Commonly known as “coming out,” telling other people you identify as a lesbian is not a requirement. If you want to keep it to yourself, tell just a few people, or even shout it on social media, it’s totally up to you. Telling people you are a lesbian is a personal decision. 

Here are some things you may want to consider before you come out:

  •  Is the person I’m coming out to likely to be supportive?
  •  Is coming out to this person likely going to be a positive experience for me?
  •  Is coming out to this person going to put me in danger in any way? 

Remember, coming out is about you. You don’t owe anyone an explanation about who you are or who you love. If you don’t want to make an announcement, you don’t have to.

How do lesbians have sex?

In a culture where the word sex is usually defined by one specific physical act, it’s not uncommon for people to wonder how women have sex with each other. I mean, there’s an important part missing, right? Wroooong.

Sex between two women has nearly limitless options. You don’t need a penis to have sex. Although if you enjoy penetration, there are lots of options in the form of dildos — phallic toys and vibrators. Many of these can be worn with a harness (known as a strap) so one woman can penetrate the other hands-free.

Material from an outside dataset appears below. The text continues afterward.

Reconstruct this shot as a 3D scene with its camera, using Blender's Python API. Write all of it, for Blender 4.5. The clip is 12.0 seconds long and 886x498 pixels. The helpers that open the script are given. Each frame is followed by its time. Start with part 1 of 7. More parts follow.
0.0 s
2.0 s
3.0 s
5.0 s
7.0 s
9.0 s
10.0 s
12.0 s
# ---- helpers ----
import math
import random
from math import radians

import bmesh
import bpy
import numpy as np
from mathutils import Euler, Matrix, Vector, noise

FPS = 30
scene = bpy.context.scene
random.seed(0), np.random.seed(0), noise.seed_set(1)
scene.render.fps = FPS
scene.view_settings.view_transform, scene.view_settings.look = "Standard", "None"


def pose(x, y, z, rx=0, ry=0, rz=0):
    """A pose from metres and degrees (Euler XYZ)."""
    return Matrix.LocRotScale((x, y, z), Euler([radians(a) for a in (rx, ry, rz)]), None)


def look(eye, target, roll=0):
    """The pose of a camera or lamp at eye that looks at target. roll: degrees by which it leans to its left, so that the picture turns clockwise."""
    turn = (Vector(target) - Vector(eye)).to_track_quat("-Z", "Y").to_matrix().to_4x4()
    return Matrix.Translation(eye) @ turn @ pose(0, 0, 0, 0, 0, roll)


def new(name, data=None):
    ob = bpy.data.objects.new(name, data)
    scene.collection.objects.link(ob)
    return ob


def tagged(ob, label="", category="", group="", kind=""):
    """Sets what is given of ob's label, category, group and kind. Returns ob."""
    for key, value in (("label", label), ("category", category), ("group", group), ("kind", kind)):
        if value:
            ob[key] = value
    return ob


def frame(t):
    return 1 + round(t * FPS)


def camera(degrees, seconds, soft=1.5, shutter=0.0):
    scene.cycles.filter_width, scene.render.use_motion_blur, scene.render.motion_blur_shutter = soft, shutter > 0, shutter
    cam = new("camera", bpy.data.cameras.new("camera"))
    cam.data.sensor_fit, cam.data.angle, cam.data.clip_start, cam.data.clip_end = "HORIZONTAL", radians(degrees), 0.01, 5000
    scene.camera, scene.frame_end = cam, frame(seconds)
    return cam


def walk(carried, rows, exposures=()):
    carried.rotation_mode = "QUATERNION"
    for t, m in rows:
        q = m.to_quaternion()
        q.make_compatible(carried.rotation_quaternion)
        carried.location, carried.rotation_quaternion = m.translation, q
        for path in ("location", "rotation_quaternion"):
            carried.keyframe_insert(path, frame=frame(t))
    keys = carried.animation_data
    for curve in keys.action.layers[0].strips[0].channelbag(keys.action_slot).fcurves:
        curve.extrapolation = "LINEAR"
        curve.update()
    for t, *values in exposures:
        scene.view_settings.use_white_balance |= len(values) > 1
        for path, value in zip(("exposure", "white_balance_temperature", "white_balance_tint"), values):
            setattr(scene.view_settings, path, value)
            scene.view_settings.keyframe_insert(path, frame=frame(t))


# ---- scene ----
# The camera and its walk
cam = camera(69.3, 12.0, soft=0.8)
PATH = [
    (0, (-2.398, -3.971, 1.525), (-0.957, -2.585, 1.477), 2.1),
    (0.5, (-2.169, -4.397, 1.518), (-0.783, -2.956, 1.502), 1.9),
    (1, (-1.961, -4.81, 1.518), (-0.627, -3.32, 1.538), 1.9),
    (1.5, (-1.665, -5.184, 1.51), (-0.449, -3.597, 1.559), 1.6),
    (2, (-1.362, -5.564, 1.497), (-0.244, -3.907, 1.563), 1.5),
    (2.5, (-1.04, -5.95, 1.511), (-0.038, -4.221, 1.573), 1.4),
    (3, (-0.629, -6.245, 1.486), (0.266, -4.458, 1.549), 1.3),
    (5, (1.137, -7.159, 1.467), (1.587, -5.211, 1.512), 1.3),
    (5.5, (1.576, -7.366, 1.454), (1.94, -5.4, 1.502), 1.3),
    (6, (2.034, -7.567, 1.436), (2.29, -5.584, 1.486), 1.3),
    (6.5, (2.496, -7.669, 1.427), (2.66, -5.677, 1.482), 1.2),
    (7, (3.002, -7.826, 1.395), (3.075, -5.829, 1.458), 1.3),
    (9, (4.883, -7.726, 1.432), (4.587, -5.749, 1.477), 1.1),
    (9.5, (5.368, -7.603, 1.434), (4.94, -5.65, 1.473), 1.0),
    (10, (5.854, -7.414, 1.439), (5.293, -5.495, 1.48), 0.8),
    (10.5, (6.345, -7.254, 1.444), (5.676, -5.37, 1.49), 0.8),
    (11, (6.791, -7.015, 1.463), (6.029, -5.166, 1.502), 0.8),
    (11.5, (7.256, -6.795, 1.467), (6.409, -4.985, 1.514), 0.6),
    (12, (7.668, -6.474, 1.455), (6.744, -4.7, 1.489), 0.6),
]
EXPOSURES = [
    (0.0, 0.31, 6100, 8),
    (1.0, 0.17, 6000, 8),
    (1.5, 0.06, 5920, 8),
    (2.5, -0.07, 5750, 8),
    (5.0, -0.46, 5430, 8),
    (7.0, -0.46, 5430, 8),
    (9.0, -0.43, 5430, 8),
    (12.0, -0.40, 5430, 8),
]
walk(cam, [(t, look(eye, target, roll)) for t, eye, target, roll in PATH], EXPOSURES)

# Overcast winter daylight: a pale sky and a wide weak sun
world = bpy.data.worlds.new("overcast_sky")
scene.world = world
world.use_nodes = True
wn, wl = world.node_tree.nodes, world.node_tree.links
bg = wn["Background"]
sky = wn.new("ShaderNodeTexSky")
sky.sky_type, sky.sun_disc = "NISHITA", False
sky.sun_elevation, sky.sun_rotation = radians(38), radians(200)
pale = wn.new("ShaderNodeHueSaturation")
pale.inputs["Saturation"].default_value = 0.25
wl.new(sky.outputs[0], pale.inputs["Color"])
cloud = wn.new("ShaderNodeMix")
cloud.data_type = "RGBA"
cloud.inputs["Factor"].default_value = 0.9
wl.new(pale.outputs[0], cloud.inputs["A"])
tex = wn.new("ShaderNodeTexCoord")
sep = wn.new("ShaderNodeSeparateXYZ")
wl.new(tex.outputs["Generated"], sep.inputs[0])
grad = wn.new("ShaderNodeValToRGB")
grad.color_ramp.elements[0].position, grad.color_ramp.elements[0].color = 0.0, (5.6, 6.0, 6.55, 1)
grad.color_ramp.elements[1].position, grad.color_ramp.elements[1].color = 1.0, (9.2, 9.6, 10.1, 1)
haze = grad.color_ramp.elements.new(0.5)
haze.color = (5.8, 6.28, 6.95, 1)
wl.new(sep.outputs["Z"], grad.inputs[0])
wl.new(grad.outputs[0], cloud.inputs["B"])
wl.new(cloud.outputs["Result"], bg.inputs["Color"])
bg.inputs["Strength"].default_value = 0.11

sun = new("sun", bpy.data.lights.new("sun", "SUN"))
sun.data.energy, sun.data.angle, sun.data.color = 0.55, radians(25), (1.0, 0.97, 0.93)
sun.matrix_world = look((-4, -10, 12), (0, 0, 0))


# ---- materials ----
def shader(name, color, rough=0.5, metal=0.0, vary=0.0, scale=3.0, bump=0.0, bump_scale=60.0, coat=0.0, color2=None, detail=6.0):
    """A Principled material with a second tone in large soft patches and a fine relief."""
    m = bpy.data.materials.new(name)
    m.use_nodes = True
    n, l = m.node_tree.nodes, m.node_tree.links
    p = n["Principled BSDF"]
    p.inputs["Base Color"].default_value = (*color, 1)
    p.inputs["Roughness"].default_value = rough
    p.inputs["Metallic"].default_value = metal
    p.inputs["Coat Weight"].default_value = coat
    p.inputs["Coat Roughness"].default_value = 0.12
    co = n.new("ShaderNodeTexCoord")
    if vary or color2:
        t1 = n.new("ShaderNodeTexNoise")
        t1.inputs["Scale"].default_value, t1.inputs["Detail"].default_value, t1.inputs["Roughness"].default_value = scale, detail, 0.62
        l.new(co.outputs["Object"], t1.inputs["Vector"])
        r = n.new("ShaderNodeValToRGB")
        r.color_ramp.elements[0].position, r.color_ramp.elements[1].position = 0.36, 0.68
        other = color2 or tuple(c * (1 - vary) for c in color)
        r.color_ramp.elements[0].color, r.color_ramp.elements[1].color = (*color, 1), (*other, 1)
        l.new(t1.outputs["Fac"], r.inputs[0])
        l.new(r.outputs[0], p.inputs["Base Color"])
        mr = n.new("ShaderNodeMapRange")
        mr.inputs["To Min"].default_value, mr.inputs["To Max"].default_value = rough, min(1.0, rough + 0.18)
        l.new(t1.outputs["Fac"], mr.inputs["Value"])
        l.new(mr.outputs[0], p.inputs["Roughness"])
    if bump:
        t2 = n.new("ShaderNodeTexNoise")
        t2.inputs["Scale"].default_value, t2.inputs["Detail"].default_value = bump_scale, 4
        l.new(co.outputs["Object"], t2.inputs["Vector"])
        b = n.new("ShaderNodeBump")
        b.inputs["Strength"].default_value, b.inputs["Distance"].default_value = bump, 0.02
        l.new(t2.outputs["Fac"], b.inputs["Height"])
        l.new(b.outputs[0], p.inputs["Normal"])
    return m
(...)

But sex between women is about much more than penetration. There are SO many other things you can do to bring pleasure to your partner with your fingers, tongue, and generally creating friction in a variety of ways.

Lesbian sex can go on for literally hours. I do suggest you take an occasional water and snack break. But there are countless ways for you and your partner to explore and enjoy each other’s bodies. And statistically, wlw have more frequent orgasms than women who have sex with men. Although, at HER we didn’t need a study to tell us that!

If you’re starting to explore this world for yourself, don’t be shy about talking to your prospective partner about what they like. Queer folks are legendary communicators. Since there’s no “default” sexual activity or gender roles, we’re all more okay with the reality that we have to talk about sex before we get started.